Most of the data referenced here is based on a presentation by Ripu Malhotra, who is authoring a book on these topics to be published by Oxford University Press.

4 Responses to “The Reality of Fossil Fuel as it Accounts for 80% of Our Global Energy Supply”
  1. I am in the final stages of finishing my manuscript and wanted to double check my estimates for the cost of building capacity to produce a CMO worth of electricity by various sources against what you had estimated in your blog ( Your estimate for the number of nuclear plants seems much too high, even after I correct it by the CMO to 500 Quads ratio (about 3.76). I also want to go over the estimates for installing 1 MW capacity of different power production systems.

    Can you give me a call sometime? I want to make sure I understood your analysis correctly.



    Ripudaman Malhotra
    Chemical Science and Technology Lab
    SRI International

  2. Ed – Thanks for the spreadsheet. Although it was the nuclear number that had caught my attention, all your numbers for the alternatives (Hydro, Nuclear, Wind, PV, and CSP) are higher than mine by about a factor of 3. The reason is that because the rated capacity for all these sources is for electricity, and not thermal BTUs. Coal plants also provide electricity, but to get to that we consume ~10,000 BTUs for a kWh, and not 3412 BTUs, which is the primary energy equivalent). Since the EIA, DOE, BP and all others quote us the the consumption numbers (100 quads, or MTOE), which all end up telling us the thermal content of the fuel, I have used 10,000 BTU per kWh in all my calculations whenever considering “end-use” electrical energy.

    So, 1.0 CMO, which is 26.2 billion barrels of oil or 153 Quads, is
    3.27 times smaller than your your favorite unit, 500 quads. However, where you equate 33.4 gigawatt-years to 1 quad, I would use 2.93 quads, and lower the number of required units by that factor. With that correction, our numbers for hydro, nuclear and wind are in agreement.
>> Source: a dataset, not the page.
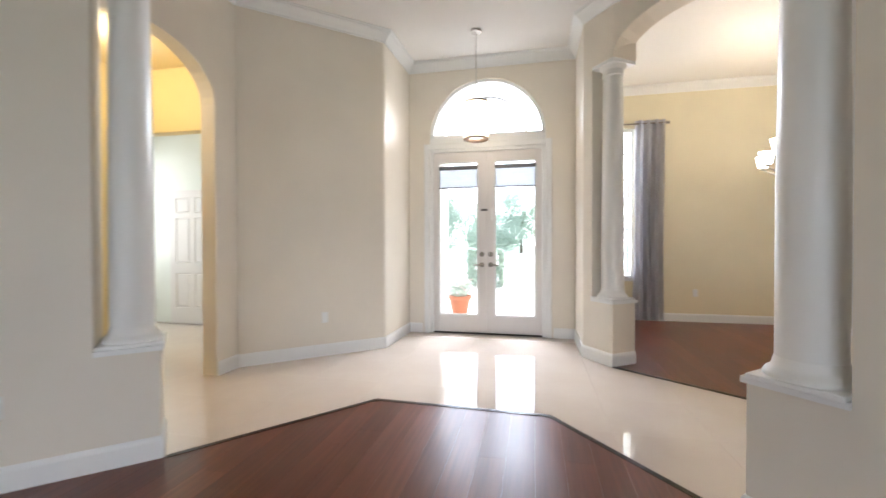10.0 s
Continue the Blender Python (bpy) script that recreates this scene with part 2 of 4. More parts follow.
def box(bm, x0, x1, y0, y1, z0, z1, bev=0.0, seg=1):
    r = bmesh.ops.create_cube(bm, size=1.0)
    vs = r["verts"]
    for v in vs:
        v.co = Vector((x0 + (v.co.x + 0.5) * (x1 - x0), y0 + (v.co.y + 0.5) * (y1 - y0), z0 + (v.co.z + 0.5) * (z1 - z0)))
    if bev:
        es = list({e for v in vs for e in v.link_edges})
        bmesh.ops.bevel(bm, geom=es, offset=bev, segments=seg, affect="EDGES", profile=0.5)
    return vs


def one_box(*a, **k):
    bm = bmesh.new()
    box(bm, *a, **k)
    return bm


def rounded(poly, r, seg=4):
    """A plan outline with its corners rounded. poly: (x, y) or (x, y, own radius)."""
    out, n = [], len(poly)
    for i, p in enumerate(poly):
        rr = p[2] if len(p) > 2 else r
        c = Vector(p[:2])
        a, b = Vector(poly[i - 1][:2]) - c, Vector(poly[(i + 1) % n][:2]) - c
        rr = min(rr, a.length * 0.45, b.length * 0.45)
        if rr < 1e-4:
            out.append(c)
            continue
        a0, b0 = c + a.normalized() * rr, c + b.normalized() * rr
        for k in range(seg + 1):
            t = k / seg
            out.append((1 - t) ** 2 * a0 + 2 * t * (1 - t) * c + t * t * b0)
    return out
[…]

    For rooftop PV systems you used a 2.1 MW system as the example. Your numbers are consistent, but a 2.1 MW PV system? That’s huge! (Google’s project covering 4.5 acres is only 1.6 MW) I had used a commercial 2.1 kW system for my analysis. Similarly, 900 MW for a Solar Thermal is larger than anything we have seen. They are in the 100 MW range. So, for these two if I apply the factor of 2.93, our numbers would be in agreement.

    Now for the costs. What was your source? $10 MM for 10 MW nuclear? I see a lot lower numbers, 2-7 depending on the length of construction and interest rates. Most hydro is being built in China for which $1.6 MM/MW is the number from the Three Gorges dam experience ($28B for 18 GW).

  3. Ed Ring says:

    Ripu – Your email is very, very interesting. Your point about “end-use” energy consumption is clearly valid, and I really need to adjust the numbers or make a clarifying comment in my post. If you agree, I would like to publish your remarks here as a corrective comment in the post.

    So here are some thoughts: I just use 500 quads because that appears to be roughly how much total worldwide energy consumption occurs per year at this point in history.

    I agree that 10,000 BTUs coal is the proper conversion to one kWh, but for natural gas I think the number probably is closer to 5,000 BTUs, at least for the modern plants we have in California. And I think there is some variation between the types of coal – and I don’t know to what extent electricity is generated from oil in other parts of the world, or what that efficiency averages.

    In general, end use of fossil fuel derived energy varies greatly in terms of the difference between the energy in the fossil fuel input and the energy delivered to the end-user. But if we normalize to units of electricity, the equation is probably not completely inpenetrable since once the generated power hits the transmission lines, all fuel sources are on an equal playing field. Local PV and wind of course even complicates this analysis since they may have minimal transmission losses.

    A conclusion one can draw – I haven’t read you book yet! – is that going to alternative electricity can essentially reduce the amount of energy we need source to deliver equivalent end user energy. I.E., if alternative electricity generation means 33.4 gigawatt-years equals 2.34 quads of fossil fuel input, not 1.0 quads – put another way 1.0 quads of alternative electricity offsets 2.34 quads of fossil fuel – it improves the picture in terms of how soon alternative electricity can make a dent in fossil fuel consumption. The task is still daunting.

    The high cost for nuclear power was simply a large number to avoid controversy. What is interesting is it still presents as an extremely cost competitive alternative, which was my point – especially since the costs for surge management with wind were not included in my estimates. Frankly I agree with your numbers, probably the lower ones at that, for the costs of nuclear power. The French have gotten the costs way down.

    The figures I used for a PV unit are obviously huge, I was just trying to keep the number of digits down in the figures on the table. Since my analysis was mainly to look at cost, it didn’t matter anyway. If the purpose of the analysis is to look at the number of installations required, the size you assume for an average system is much more consequential.

    In any event I like the conclusion – alternative electricity use offsets more fossil fuel consumption than one might initially calculate (as I did), by a factor of 2-3.

    Thank you for sharing these insights. Please let me know when your book is out.

  4. Ed – Your conclusion – alternative electricity use offsets more fossil fuel consumption than one might initially calculate (as I did), by a factor of 2x or even 3x – must be followed by the fact that this reduction is more than wiped out because of the need for higher installed capacity by a factor between 3-to-5 depending on the availability of the source.